Her home life had been rough. She was the Cinderella of her family, with no fairy godmother in sight. She never figured out why her parents used her as a drudge, to do all the cleaning and cooking. Part of her task was to make cookies for her 7 siblings - and she was not allowed to sample even one.
So, at the tender age of 16, she and my grandfather had saved enough money for her to join him in America. She bade her family far vell (good bye) and set sail on the sister ship to the Lusitania. The ship would be sunk during WWI, as well as the more famous Lusitania.
She was, of course, in steerage - the below decks accommodations of many immigrants in that day. - small rooms were fitted with 2 bunkbeds, leaving scarcely enough room to move between the beds. When they hit rough seas, people were too sick to run for the primitive WCs, and would simply vomit over the side of their beds. My steely grandmother, not seasick but getting sick on the smell, had brought lemons with her to fight off scurvy. She took one of her lemons with her to suck on, and snuck out to the deck as the ship tossed and dived with the rough sea swells. Water would flood the lower decks and she wrapped an arm around the railing and held on - she thought the danger preferable to the smell of the unventilated steerage quarters.
Only she found, as she hung on literally for dear life, that the fancy patrons above her hung onto their rails - and vomited over the side, which the wind blew backward to fall on her and the steerage deck, making it slicker than the blasts of ocean water did. Yet still, she clung on, sucking her lemon to help control the nausea of being doused repeatedly with vomit.
She said she didn't know how long she'd been there when a crew member noticed her below. He ran down to her deck and told her she couldn't be there - it was too dangerous, he said, she could be washed overboard. And while she knew what he said was true, she couldn't stand being shut up with all the vomit in steerage.

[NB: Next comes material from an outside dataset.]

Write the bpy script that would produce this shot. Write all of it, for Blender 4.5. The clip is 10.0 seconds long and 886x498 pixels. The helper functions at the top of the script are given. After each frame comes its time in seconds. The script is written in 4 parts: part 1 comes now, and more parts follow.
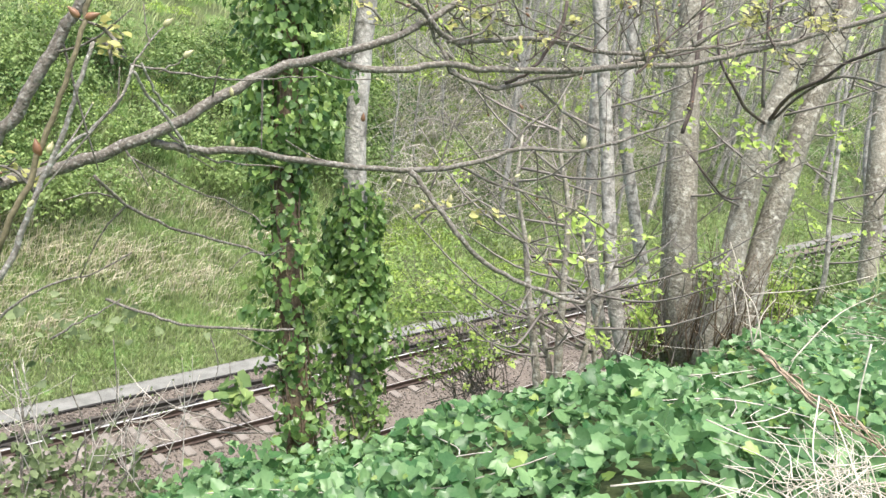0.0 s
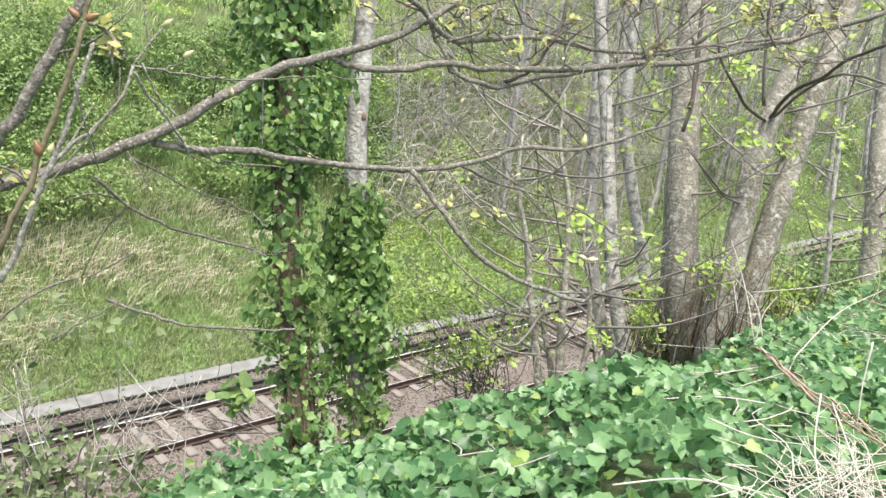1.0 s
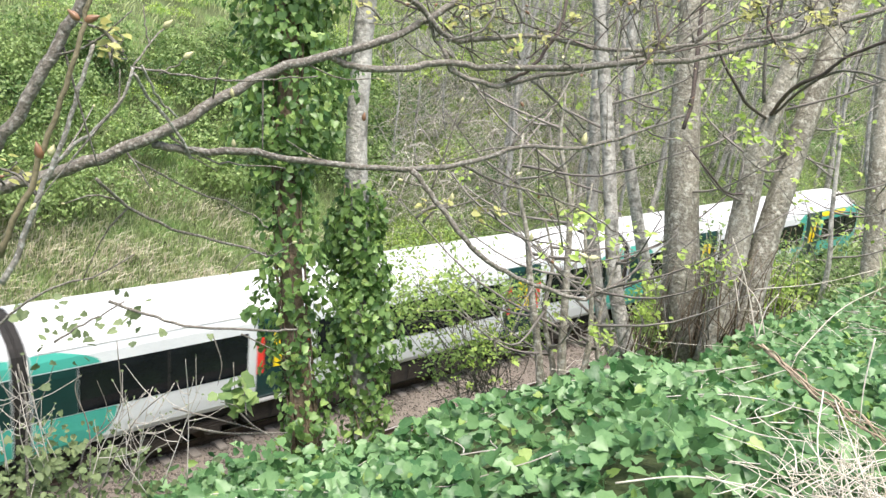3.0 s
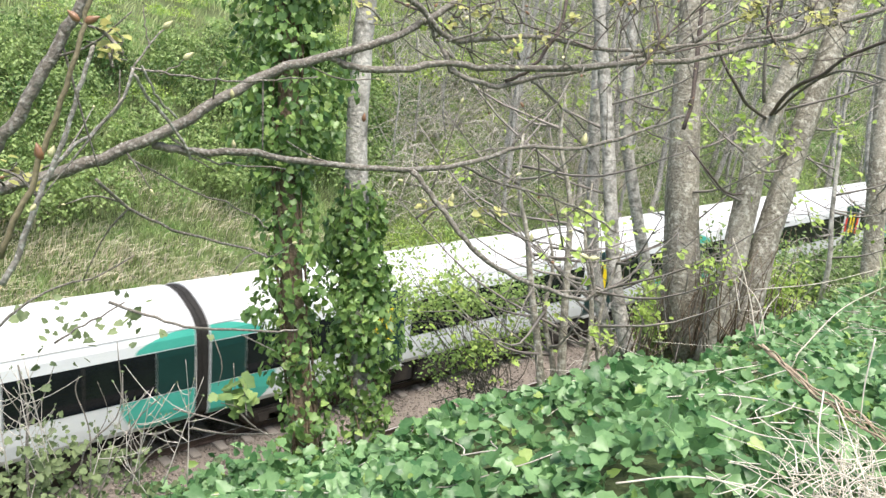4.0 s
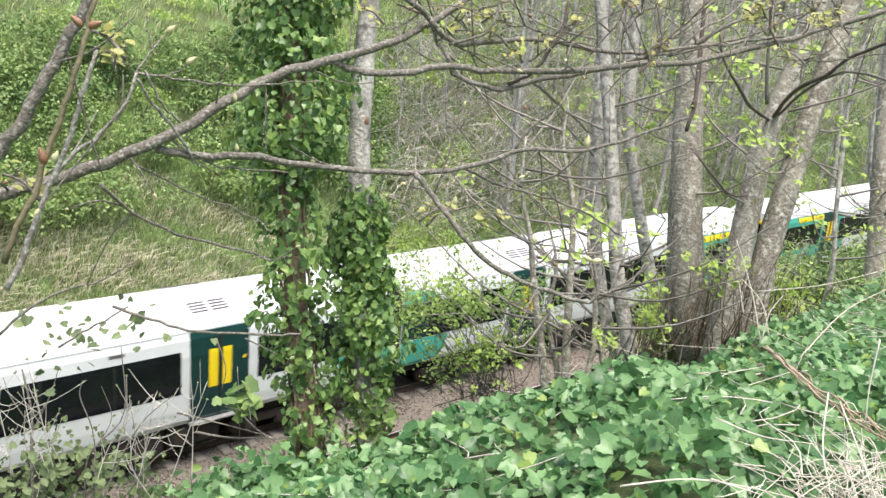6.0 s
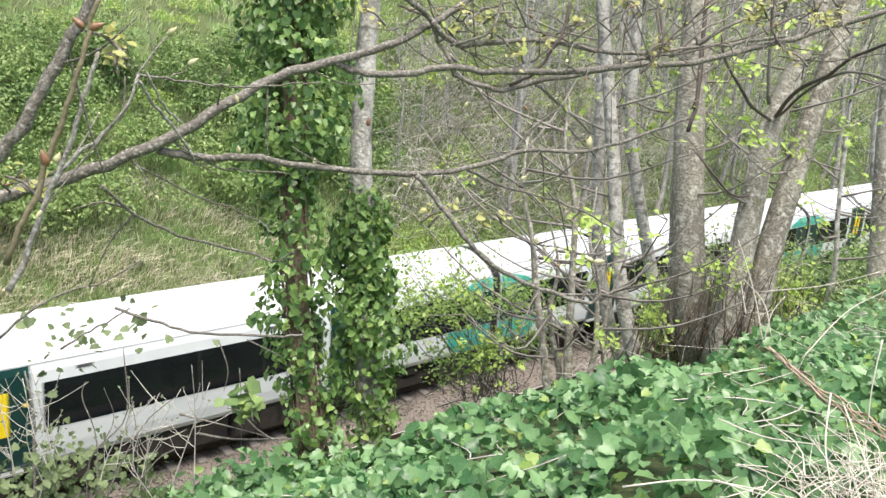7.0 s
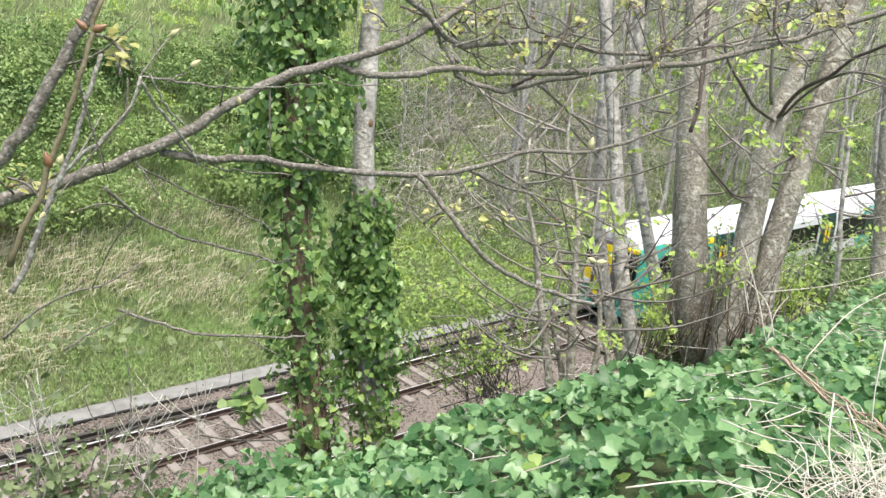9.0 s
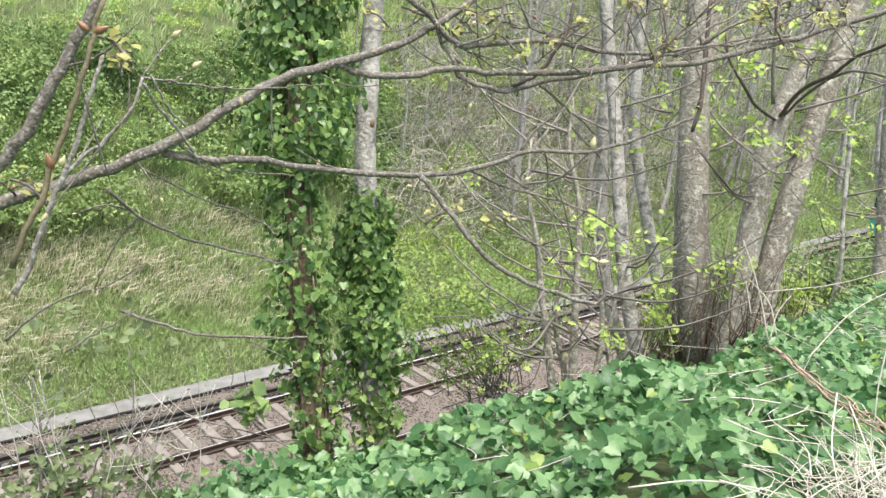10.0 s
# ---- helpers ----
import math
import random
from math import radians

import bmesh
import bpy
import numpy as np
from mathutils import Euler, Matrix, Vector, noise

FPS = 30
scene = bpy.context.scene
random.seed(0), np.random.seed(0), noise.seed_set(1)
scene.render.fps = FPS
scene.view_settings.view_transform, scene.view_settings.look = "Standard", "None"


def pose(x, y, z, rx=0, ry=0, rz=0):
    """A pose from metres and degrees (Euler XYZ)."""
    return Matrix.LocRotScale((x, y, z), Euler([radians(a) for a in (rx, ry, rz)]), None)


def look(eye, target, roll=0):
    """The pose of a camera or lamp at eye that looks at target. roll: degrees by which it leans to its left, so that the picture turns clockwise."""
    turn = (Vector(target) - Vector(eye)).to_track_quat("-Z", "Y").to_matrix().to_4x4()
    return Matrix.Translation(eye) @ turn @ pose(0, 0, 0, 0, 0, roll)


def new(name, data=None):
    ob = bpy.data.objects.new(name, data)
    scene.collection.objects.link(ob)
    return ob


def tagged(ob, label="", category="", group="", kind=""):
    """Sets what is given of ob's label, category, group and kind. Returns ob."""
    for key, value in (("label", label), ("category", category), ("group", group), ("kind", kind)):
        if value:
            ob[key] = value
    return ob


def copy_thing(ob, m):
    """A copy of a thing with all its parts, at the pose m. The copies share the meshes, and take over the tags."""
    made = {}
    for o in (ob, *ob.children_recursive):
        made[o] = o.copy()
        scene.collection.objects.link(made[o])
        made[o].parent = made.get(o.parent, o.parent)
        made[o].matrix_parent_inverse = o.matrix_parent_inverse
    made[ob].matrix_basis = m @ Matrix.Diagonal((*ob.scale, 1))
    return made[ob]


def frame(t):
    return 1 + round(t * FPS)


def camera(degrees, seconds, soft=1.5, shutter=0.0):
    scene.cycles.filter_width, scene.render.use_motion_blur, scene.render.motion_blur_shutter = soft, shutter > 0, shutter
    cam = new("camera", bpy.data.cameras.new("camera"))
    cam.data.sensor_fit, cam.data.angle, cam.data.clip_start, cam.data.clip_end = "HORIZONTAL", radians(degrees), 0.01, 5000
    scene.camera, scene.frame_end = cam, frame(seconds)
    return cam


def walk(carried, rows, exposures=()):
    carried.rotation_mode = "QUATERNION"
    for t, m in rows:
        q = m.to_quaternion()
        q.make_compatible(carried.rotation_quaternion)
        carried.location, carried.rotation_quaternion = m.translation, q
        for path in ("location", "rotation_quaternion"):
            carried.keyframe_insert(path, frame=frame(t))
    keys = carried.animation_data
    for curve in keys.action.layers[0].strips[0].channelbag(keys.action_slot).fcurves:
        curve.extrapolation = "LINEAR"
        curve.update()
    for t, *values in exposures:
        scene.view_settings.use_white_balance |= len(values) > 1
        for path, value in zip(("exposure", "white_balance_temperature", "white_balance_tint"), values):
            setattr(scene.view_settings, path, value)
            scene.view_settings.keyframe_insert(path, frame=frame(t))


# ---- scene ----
cam = camera(54.57, 10.0, soft=1.45, shutter=0.1)
PATH = [
    (0, pose(0, -17.41, 11.20, 73.344, -7.008, -41.603)),
    (0.5, pose(0, -17.41, 11.20, 73.322, -6.865, -41.610)),
    (1, pose(0, -17.41, 11.20, 73.297, -6.764, -41.605)),
    (1.5, pose(0, -17.41, 11.20, 73.287, -6.691, -41.600)),
    (2, pose(0, -17.41, 11.20, 73.267, -6.565, -41.630)),
    (2.5, pose(0, -17.41, 11.20, 73.260, -6.442, -41.638)),
    (4, pose(0, -17.41, 11.20, 73.289, -6.304, -41.651)),
    (4.5, pose(0, -17.41, 11.20, 73.339, -6.282, -41.614)),
    (5, pose(0, -17.41, 11.20, 73.372, -6.174, -41.595)),
    (5.5, pose(0, -17.41, 11.20, 73.423, -6.107, -41.559)),
    (7, pose(0, -17.41, 11.20, 73.530, -5.883, -41.427)),
    (7.5, pose(0, -17.41, 11.20, 73.538, -5.897, -41.360)),
    (8, pose(0, -17.41, 11.20, 73.595, -5.722, -41.364)),
    (8.5, pose(0, -17.41, 11.20, 73.625, -5.658, -41.352)),
    (9, pose(0, -17.41, 11.20, 73.580, -5.754, -41.285)),
    (9.5, pose(0, -17.41, 11.20, 73.572, -5.707, -41.323)),
    (10, pose(0, -17.41, 11.20, 73.591, -5.565, -41.207)),
]
walk(cam, PATH, exposures=[(0, 1.03), (4, 0.92), (5.5, 0.86), (10, 0.90)])

# ---- light: bright overcast spring day ----
world = bpy.data.worlds.new("sky")
scene.world = world
world.use_nodes = True
wn = world.node_tree.nodes
sky = wn.new("ShaderNodeTexSky")
sky.sky_type, sky.sun_disc = "NISHITA", False
sky.sun_elevation, sky.sun_rotation = radians(76), radians(200)
sky.dust_density, sky.ozone_density = 4.0, 1.0
wn["Background"].inputs["Strength"].default_value = 0.13
world.node_tree.links.new(sky.outputs[0], wn["Background"].inputs["Color"])
sun = new("sun", bpy.data.lights.new("sun", "SUN"))
sun.data.energy, sun.data.angle, sun.data.color = 3.1, radians(40), (1.0, 0.96, 0.88)
sun.matrix_world = look((0, 0, 60), (60 * math.tan(radians(14)) * math.sin(radians(20)), 60 * math.tan(radians(14)) * math.cos(radians(20)), 0))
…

But the steward pulled her arm from the railing and forced her back inside.
And she endured.
Eventually her baby sister Judith and husband John, also came to America and settled nearby.
Sweden is big on elves and trolls and folklore. The deep snow and dark winters leave plenty of time for storytelling while the work is being done. Perhaps they missed it.
Because one year my uncle John made a little house.
To my 6 yr old eyes it was enchanting.
Log walls with snow on the roof, dainty lace curtains - and through them, hazily visible elves at work could be seen. Light glowed from the windows, and you could see the elves at their chores - and one was warming his backside at the blazing fire in the fireplace. It was enthralling.
My 2 brothers (a third would come when I was 9) and 6 boy cousins were all mesmerized, too, and it was rare for the little house to be unattended for any length of time.
I found a photo of it when I was grown up and was shocked to find the walls were corrugated cardboard and the snow was rolled cotton.
I was astonished.
As a child at Christmastime, it had been pure magic. And in my memories, it has lost none of its authenticity - and never shall.
My memories of my grandparents are among my most precious - I look at kids today and feel sad that children are so isolated from the older generations. I think God designed the nuclear family as a gift - for a child to know how to communicate with older generations, hear stories at their knee, be cared for when the parents are busy elsewhere, know there are open arms to run to, and learn that death eventually claims us all. It taught me to cherish memories - and thank the God that built me with memories to store and savor.
My grandparents, uncles and aunts, brothers and parents - all are still in my heart. I expect most of us wish we had paid more attention to them, made more time to listen and visit and love. I wish I had written down every word, to better remember their wisdom.
But I look at the world today, and I am filled with gratitude. My King and Lord blessed me with a life surrounded by caring and love - which, I suppose, makes it easier to know the love of my Father in heaven.
So, thank You, Papa. I'm so grateful for the love and the accents and strong faith that is my inheritance - thank you for the parents you gave me, and for their parents - and for Your plan for my life. Every good gift, and every perfect gift, comes down from the Father of Lights, in Whom is no changeableness or shadow from turning. (James 1:17)
Thank You, Lord, from the bottom of my heart.